The longer I live the more I witness the connectedness of life, often in ways that surprise me (though I'm old enough I shouldn't be that surprised any more). Today Claudia, Rand (our nineteen-as-of-yesterday-year-old son) and I traveled down to our county's law enforcement center (aka "jail") to finish up fingerprint paperwork for our upcoming homestudy update. Every time I drive by the law enforcement center I am reminded of the men and women inside serving time for overstepping society's boundaries. In particular, I always think of our son, Mike, who has spent two stints in this location in the past three months.
I have been to the Law Enforement Center a total of three times before today ... once to accompany Mike to get his fingerprint work done, prior to his jail time; once to attempt to lead a worship service, which was an abysmal failure; and a third time to visit Mike while he was in jail, on what happened to be my birthday. Today's trip was for less intense personal reasons, but the memories of my previous three visits always do something to make me a little ill at ease, especially knowing that I may well be visiting Mike again in this facility or one like it in the near future.

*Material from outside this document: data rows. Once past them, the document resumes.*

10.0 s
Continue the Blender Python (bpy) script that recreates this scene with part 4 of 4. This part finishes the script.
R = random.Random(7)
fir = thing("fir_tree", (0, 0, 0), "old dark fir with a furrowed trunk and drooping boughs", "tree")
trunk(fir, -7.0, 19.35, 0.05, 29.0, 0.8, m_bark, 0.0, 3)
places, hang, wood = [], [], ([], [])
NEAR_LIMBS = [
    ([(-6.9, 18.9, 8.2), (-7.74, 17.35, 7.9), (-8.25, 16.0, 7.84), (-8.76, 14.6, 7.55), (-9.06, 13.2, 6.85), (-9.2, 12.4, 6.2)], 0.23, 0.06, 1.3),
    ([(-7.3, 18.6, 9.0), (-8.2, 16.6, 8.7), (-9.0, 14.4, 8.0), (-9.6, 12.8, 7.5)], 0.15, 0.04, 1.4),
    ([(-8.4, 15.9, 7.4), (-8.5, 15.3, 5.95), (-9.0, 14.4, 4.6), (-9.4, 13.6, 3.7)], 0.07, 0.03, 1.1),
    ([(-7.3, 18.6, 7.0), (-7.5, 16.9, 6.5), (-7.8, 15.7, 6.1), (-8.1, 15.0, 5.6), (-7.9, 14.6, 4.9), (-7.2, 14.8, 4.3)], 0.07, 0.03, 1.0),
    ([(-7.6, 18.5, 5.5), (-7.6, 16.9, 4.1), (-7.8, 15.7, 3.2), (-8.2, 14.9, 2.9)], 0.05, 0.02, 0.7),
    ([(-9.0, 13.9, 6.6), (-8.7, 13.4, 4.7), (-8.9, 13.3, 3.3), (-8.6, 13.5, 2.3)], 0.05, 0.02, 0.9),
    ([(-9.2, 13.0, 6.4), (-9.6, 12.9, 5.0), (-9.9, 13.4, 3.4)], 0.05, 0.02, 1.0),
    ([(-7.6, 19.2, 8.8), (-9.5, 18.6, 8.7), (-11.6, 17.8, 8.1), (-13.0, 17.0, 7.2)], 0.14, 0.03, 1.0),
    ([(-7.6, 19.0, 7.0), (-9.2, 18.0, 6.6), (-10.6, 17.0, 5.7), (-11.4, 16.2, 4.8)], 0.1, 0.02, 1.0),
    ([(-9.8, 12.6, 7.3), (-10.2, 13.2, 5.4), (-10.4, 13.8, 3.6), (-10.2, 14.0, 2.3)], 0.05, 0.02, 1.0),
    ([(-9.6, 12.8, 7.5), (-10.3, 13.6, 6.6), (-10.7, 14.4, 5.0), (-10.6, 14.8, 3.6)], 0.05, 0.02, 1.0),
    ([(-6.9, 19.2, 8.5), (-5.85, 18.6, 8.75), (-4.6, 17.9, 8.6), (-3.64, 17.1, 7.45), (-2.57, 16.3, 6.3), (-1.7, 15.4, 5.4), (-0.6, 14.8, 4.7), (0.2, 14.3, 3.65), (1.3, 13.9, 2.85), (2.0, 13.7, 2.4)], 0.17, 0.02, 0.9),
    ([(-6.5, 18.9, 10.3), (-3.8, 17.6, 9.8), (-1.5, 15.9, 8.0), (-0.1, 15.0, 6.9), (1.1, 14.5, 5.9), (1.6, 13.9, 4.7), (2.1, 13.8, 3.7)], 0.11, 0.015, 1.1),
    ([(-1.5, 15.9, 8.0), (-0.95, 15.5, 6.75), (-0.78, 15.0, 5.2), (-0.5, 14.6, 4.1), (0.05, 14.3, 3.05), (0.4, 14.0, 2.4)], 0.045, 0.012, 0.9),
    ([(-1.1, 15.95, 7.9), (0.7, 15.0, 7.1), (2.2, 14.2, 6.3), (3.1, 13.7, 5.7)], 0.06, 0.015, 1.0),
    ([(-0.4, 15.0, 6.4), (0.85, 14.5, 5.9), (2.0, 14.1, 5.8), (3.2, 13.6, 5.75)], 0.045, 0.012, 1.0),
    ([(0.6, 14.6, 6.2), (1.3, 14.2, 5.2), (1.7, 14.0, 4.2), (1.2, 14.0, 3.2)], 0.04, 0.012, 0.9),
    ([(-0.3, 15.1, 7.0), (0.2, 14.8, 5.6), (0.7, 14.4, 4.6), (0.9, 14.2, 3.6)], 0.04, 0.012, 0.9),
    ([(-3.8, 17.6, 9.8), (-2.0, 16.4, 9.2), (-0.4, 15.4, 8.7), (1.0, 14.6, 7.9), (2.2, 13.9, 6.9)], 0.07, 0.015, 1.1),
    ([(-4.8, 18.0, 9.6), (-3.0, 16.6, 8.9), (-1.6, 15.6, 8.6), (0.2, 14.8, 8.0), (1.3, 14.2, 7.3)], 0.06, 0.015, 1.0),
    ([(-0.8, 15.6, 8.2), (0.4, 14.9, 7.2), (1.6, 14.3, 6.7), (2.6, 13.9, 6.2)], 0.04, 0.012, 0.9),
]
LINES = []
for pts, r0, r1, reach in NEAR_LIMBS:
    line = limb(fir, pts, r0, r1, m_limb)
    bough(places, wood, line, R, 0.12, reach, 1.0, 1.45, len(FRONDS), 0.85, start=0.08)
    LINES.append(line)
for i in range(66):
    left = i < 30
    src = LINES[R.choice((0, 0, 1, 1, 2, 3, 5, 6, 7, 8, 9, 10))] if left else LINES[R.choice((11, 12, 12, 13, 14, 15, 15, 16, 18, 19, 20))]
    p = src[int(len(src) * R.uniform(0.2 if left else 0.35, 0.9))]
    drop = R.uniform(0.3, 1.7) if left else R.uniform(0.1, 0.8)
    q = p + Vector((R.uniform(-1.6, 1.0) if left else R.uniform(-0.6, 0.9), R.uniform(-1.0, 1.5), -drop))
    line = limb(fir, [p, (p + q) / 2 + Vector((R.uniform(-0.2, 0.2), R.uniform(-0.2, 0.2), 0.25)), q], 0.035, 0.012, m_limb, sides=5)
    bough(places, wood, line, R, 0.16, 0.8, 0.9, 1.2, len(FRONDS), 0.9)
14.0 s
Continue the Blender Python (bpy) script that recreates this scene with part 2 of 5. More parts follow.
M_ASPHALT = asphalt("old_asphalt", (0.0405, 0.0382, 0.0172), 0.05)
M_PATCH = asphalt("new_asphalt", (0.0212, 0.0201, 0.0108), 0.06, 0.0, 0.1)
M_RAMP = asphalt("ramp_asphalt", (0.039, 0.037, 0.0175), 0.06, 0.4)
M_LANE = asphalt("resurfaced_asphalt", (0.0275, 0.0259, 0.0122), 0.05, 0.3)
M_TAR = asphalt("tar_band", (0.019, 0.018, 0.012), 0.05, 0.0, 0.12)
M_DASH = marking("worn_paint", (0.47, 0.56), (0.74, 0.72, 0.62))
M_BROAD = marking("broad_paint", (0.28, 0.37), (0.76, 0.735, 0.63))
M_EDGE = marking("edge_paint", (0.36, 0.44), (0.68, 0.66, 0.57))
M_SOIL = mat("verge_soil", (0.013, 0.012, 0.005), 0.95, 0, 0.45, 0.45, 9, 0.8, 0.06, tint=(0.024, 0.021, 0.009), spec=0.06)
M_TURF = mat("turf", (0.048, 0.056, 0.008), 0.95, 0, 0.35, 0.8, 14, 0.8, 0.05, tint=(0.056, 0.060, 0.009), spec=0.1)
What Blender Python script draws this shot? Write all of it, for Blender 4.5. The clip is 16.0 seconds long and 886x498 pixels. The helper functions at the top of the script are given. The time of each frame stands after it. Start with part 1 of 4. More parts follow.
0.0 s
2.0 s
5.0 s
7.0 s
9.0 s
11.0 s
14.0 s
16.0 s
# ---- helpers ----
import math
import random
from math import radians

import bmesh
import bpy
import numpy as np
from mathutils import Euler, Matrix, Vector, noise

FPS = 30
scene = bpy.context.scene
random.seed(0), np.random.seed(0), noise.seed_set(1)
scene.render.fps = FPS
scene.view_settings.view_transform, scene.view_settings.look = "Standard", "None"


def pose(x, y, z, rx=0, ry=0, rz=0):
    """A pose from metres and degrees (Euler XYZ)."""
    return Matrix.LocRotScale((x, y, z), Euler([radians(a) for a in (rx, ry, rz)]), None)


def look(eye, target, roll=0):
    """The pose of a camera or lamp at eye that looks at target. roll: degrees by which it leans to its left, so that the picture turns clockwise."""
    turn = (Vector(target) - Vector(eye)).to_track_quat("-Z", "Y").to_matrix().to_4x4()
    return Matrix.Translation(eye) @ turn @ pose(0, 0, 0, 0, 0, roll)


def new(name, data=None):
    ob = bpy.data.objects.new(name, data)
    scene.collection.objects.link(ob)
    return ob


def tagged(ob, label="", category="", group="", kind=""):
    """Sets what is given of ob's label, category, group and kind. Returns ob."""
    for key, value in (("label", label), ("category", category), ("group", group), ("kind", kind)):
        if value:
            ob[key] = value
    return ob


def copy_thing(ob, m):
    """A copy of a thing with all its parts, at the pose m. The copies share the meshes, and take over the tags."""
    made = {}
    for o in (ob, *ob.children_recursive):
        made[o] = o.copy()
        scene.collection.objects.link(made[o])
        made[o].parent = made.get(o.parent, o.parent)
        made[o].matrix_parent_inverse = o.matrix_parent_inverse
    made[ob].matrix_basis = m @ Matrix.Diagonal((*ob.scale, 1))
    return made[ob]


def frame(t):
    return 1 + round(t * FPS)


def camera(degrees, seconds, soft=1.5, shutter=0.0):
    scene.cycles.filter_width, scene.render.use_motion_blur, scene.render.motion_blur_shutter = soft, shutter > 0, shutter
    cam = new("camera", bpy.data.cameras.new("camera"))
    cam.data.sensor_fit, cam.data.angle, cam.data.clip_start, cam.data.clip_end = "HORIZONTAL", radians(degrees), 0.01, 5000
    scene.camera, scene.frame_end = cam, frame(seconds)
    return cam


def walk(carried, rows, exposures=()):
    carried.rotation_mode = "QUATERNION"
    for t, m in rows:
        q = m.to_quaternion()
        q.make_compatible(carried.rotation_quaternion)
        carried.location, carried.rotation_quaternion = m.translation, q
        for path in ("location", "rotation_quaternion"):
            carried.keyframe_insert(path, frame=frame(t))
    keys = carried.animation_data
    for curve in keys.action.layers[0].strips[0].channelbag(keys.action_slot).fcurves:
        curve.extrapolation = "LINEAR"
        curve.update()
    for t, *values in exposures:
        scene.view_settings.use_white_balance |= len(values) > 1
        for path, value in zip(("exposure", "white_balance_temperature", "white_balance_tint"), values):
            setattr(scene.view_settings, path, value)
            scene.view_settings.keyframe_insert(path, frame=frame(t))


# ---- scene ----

Anyway, we arrived, got ourselves buzzed in through the secure doors to wait in the lobby area, where we knew we would have a wait before being summmoned to the third floor (the same floor and location where I accompanied Mike several months ago, and a door away from the visitation area where I visited Mike while he was an inmate. There is something about the stale air of the jail, coupled with the secured doors clanging shut behind you, that remind the hapless visitor that life is on hold in a place like this. There are no windows for outside light to balance the harsh fluorescent lighting, no fresh breezes to dispel the muskiness created by numerous adult males (and fewer females) in small enclosures. The fingerprint room is the same room in which incoming inmates are processed. Bins of bright orange clothing and booklets of "Inmate Guidelines" on cold metal shelves surround a standard-issue desk with a plexiglass protective shield. The fingerprint machine is computerized, a much more sophisticated version than the last time I was fingerprinted with ink for Ricardo's adoption several years ago.
As I departed the waiting area on first floor for my fingerprinting, Claudia had just begun a conversation with a young man who asked if we were there for foster parenting licensure. She explained our situation, and I was a bit disappointed as I left not to be able to be part of that conversation. Disgorged from the elevator on third floor, I walked to the right, waited for the customary buzzer sound that indicated I could push open the large doors and was met by a corrections officer, who ironically enough, is our next-door neighbor. My fingerprints were complete in a matter of minutes, and I departed the area, glad to be moving back to the ground level of the facility.
Arriving back in the waiting area I was able to have a more extended conversation with the young man awaiting his fingerprint process. He and his wife serve as volunteer chaplains in a juvenile facility a number of miles from our community, a place where two of our sons have had stays within the past year. When we mentioned John's name he immediately said, "Oh, yeah, I know him." We didn't pry too much about his knowledge (sometimes we just don't want to know), but his diplomatic response was that John had always treated him fine. We didn't bother to ask about his knowledge, if any, of our son Mike.
It turns out, ironically (or not?) that he and his wife desire to become foster parents because they, too, are compelled by their spiritual commmitments to be engaged in the welfare of troubled children and youth. We encouraged their desire to proceed in that direction, affirming the value of people of faith rising to the opportunity. We explained in succinct terms how much our adoptive experience of eleven years has changed our lives, and mentioned that we are preparing to adopt our eleventh and twelfth children.
It was an hour-long experience full of ironies -- from my memory of Mike connections, to the visit we had with another person seeking a similar experience to ours, to the next-door-neighbor processing our fingerprints.
I have heard it said, "God is in the details," but I'm more likely to believe that "God is in the ironies." There are some things that are just too "coincidental" not to notice, and not to wonder if it is God's quiet way of saying, "Well done."